---------- Raw data ----------
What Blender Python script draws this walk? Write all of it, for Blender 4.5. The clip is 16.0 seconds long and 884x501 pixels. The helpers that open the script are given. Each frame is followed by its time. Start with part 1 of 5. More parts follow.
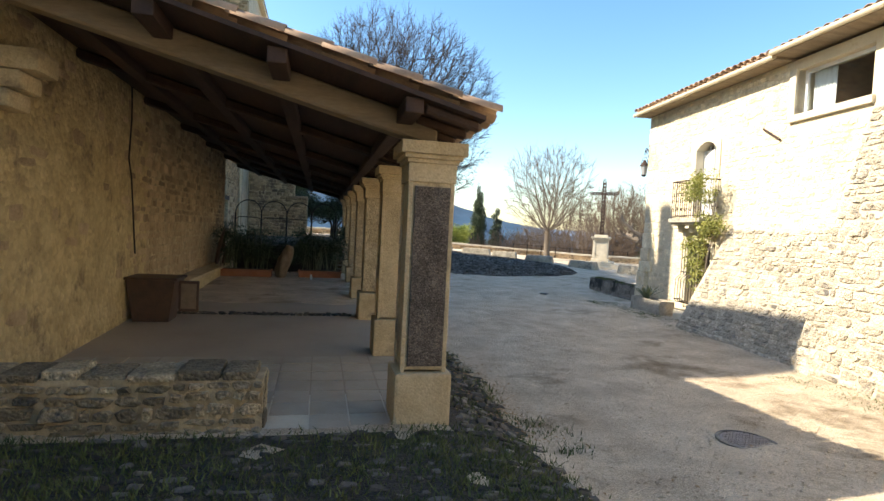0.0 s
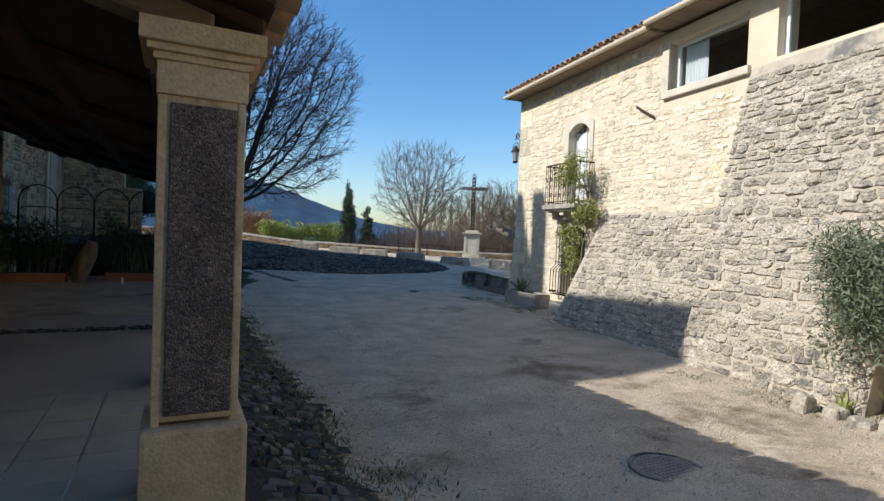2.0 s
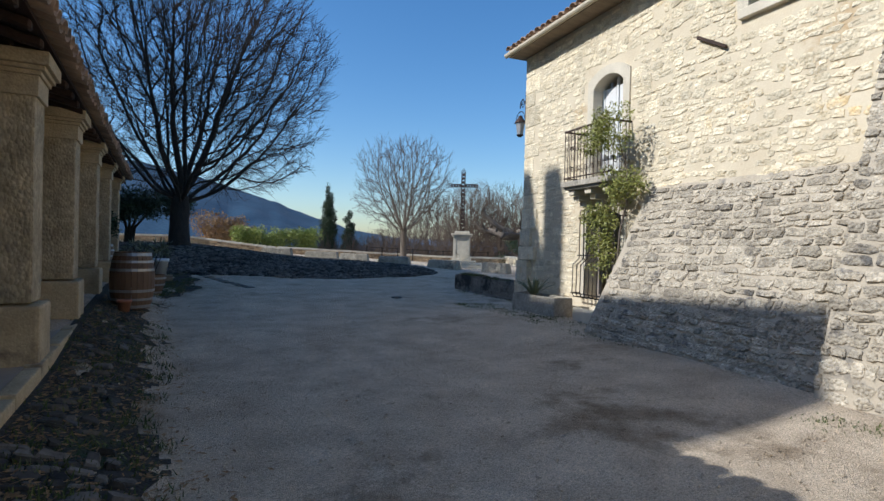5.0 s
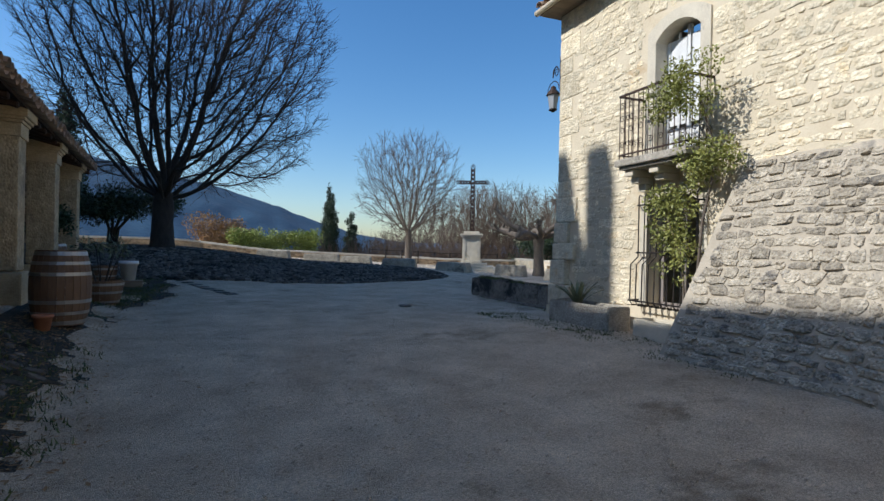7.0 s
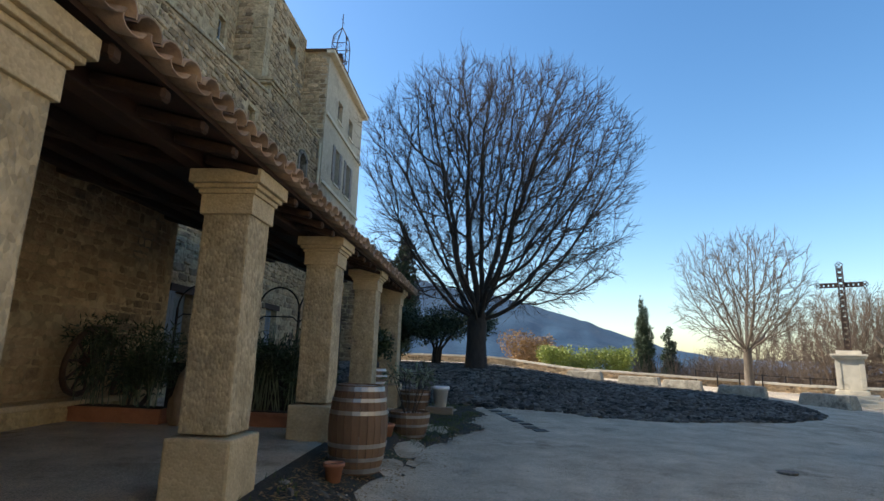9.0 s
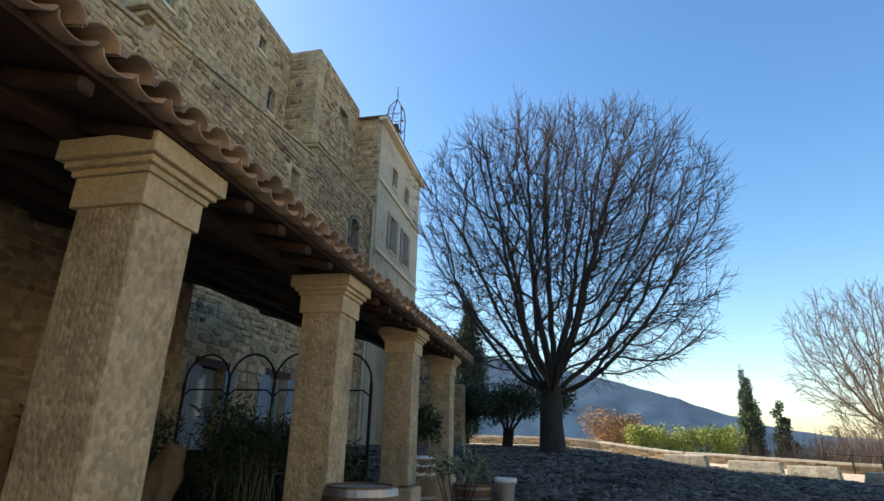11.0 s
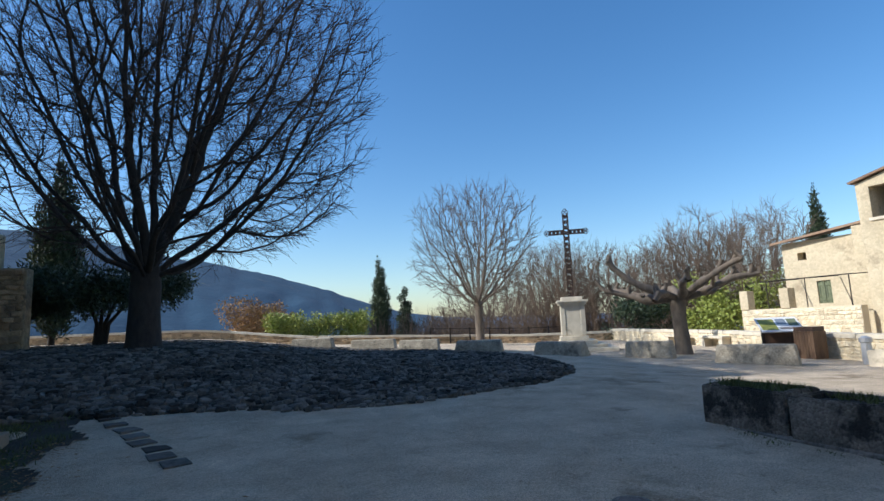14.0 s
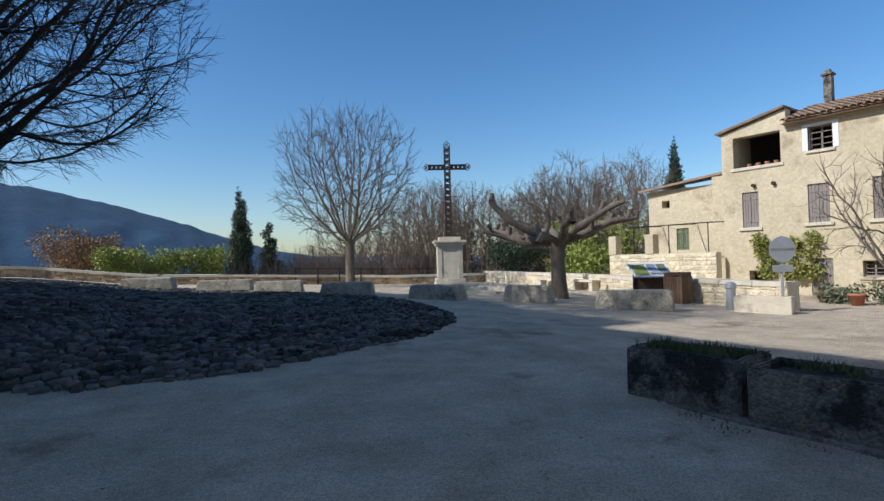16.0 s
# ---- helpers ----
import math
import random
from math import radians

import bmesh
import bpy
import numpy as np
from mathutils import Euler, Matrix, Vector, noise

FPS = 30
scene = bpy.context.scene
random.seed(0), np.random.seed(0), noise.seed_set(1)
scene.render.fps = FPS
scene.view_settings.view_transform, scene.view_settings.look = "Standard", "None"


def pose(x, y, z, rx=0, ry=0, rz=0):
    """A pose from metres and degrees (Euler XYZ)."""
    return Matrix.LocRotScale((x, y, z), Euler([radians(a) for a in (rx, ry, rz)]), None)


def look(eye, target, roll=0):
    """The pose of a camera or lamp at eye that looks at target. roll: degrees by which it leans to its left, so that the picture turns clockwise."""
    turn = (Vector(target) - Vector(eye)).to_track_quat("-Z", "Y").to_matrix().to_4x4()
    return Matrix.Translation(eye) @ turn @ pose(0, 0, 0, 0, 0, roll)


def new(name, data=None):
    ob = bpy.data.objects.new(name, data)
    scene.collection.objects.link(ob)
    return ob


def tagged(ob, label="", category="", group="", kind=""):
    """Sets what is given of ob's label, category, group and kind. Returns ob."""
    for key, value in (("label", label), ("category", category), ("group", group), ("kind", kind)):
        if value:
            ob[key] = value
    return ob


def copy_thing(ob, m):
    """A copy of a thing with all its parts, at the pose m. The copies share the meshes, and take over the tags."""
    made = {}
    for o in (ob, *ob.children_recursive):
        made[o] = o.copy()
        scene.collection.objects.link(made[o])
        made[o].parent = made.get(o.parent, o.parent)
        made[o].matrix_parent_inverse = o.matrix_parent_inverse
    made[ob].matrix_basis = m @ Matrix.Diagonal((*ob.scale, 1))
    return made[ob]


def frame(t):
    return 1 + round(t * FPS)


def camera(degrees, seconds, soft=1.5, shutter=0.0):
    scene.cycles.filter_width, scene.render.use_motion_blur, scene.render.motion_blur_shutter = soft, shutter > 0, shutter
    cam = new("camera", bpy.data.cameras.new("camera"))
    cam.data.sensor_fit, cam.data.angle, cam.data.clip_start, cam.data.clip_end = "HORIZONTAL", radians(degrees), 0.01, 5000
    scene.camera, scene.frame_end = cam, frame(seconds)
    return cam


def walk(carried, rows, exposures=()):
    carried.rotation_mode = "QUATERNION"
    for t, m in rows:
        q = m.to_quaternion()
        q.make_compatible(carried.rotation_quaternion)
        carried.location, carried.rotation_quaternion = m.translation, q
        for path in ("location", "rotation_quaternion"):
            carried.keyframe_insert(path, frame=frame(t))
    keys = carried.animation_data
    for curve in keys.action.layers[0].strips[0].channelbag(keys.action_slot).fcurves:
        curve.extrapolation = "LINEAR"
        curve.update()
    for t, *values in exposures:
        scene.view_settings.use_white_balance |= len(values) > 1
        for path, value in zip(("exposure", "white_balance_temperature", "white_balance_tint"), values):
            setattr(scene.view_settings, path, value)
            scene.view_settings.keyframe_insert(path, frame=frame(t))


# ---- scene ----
cam = camera(79.0, 16.0)
METRES, EYE, TILT, LEAN, TURN = 17.05, 1.65, 0.0, 0.0, -12.9
ROWS = [
    (0.0, 0.0, 0.0, 0.0, 0.11, -2.17, -2.94),
    (0.5, 0.0083, 0.0264, -0.0037, -5.59, -1.65, -2.9),
    (1.0, 0.0176, 0.0544, -0.0068, -9.51, -1.46, -2.6),
    (1.5, 0.0231, 0.0834, -0.0111, -11.89, -1.5, -2.62),
    (2.0, 0.0295, 0.1117, -0.0159, -13.35, -1.44, -2.23),
    (2.5, 0.0328, 0.1406, -0.019, -13.81, -1.48, -2.15),
    (3.0, 0.0393, 0.1711, -0.0235, -14.09, -1.48, -1.87),
    (3.5, 0.0458, 0.2029, -0.0273, -14.14, -1.5, -1.71),
    (4.0, 0.0525, 0.2331, -0.031, -14.28, -1.19, -1.7),
    (6.5, 0.0854, 0.3898, -0.0473, -15.52, -0.0, -1.0),
    (7.0, 0.0848, 0.4233, -0.0469, -14.57, -0.1, -1.11),
    (7.5, 0.0813, 0.4531, -0.0428, -9.05, 0.04, -1.27),
    (8.0, 0.08, 0.4837, -0.038, 1.46, 2.02, -1.09),
    (8.5, 0.0768, 0.5129, -0.0348, 10.68, 6.2, -1.65),
    (9.0, 0.0741, 0.5422, -0.0329, 17.31, 11.27, -1.83),
    (9.5, 0.068, 0.5706, -0.0316, 22.62, 15.7, -2.37),
    (12.0, 0.059, 0.7298, -0.0333, 25.35, 19.47, -1.26),
    (12.5, 0.0684, 0.7615, -0.0364, 17.92, 17.08, 0.67),
    (13.0, 0.0768, 0.792, -0.038, 7.62, 14.1, 1.7),
    (13.5, 0.0859, 0.8217, -0.039, -3.35, 10.27, 2.27),
    (14.0, 0.0952, 0.8538, -0.0397, -9.32, 7.9, 2.45),
    (14.5, 0.1036, 0.8832, -0.0397, -14.5, 5.72, 2.62),
    (15.0, 0.1121, 0.9133, -0.0391, -18.24, 4.21, 2.48),
    (15.5, 0.1196, 0.943, -0.0392, -20.68, 2.52, 1.79),
    (16.0, 0.1299, 0.9737, -0.039, -22.81, 1.09, 1.48),
]
# the film's own brightness along the way: bright at first, then settling
EXPOSURES = [(0.0, 1.2, 7300, 10), (0.5, 0.9, 7000, 10), (1.0, 0.5, 6400, 10), (1.5, 0.3, 6100, 10), (2.0, 0.15, 5950, 10), (3.0, 0.05, 5850, 10), (4.0, 0.0, 5800, 10), (7.0, -0.1, 5800, 10), (8.0, 0.15, 6000, 10),
             (9.0, 0.7, 6800, 10), (9.5, 0.8, 6900, 10), (12.0, 0.9, 7300, 10), (12.5, 0.8, 7200, 10), (13.0, 0.65, 6800, 10), (14.0, 0.15, 6000, 10), (15.0, -0.1, 5850, 10), (16.0, -0.2, 5900, 10)]
walk(cam, [(t, pose(0, 0, EYE, TILT, LEAN, TURN) @ pose(METRES * x, METRES * y, METRES * z, 90 + pitch, roll, yaw)) for t, x, y, z, yaw, pitch, roll in ROWS],
     exposures=EXPOSURES)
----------
== Required work ==
Only the number is wanted: how many lines above include the word "category"?

== Correct output ==
3